There are many, many more differences which all lend a lot of weight to the proposition that the teaching style should be different for the two genders. The key point is that while you want both boys and girls to have the same opportunities, how each gender is engaged should be different. I gather this is a hot topic in education circles.

Since reading the book, I've raised the topic of single sex education in various conversations and there seems to be two main objections:

1) If you don't socialise boys and girls together, they tend to see the opposite sex as another species. You get even worse "boy crazy"/"girl crazy" behaviour in the teenage years. This is particular worse if a child doesn't have a sibing of the opposite gender.

2) In class discussions, the opposite gender will often bring up points of view that would not arise if the class was all one gender.

I guess the ideal compromise would be to have a mixed school with more single sex lessons that just P.E.. However, this has a taint of discrimination and stereotyping so I don't see how this could work in practice. 

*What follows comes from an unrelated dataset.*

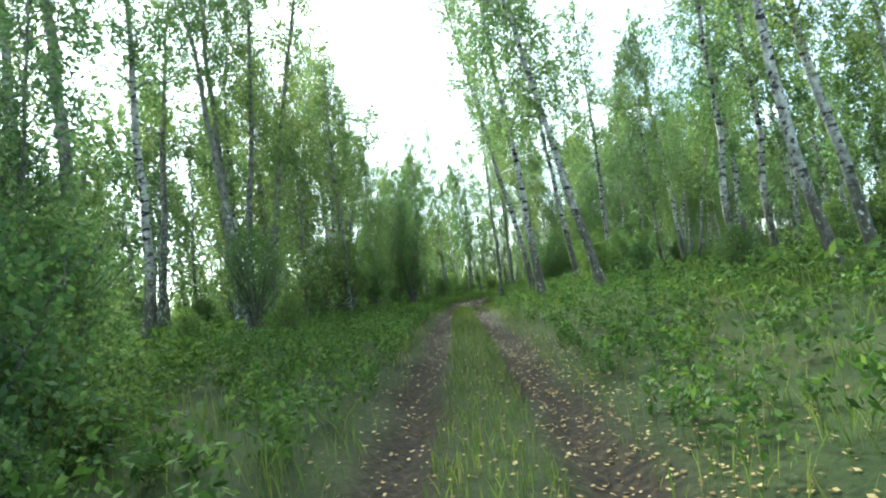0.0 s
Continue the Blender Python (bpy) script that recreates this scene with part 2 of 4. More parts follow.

It's a pertinent topic to me since we need to start considering what senior school R* will attend and there's an all-girls school and mixed school close to us. It's a few years until we have to choose but it is on my mind.

1 comment:

  1. I went to an all boys school and I can't really think of any negative points really (now, that is - I could at the time). I think that there is definitely a good case for single sex schools, but perhaps with each school having a strong relationship with another school of the opposite sex in the area.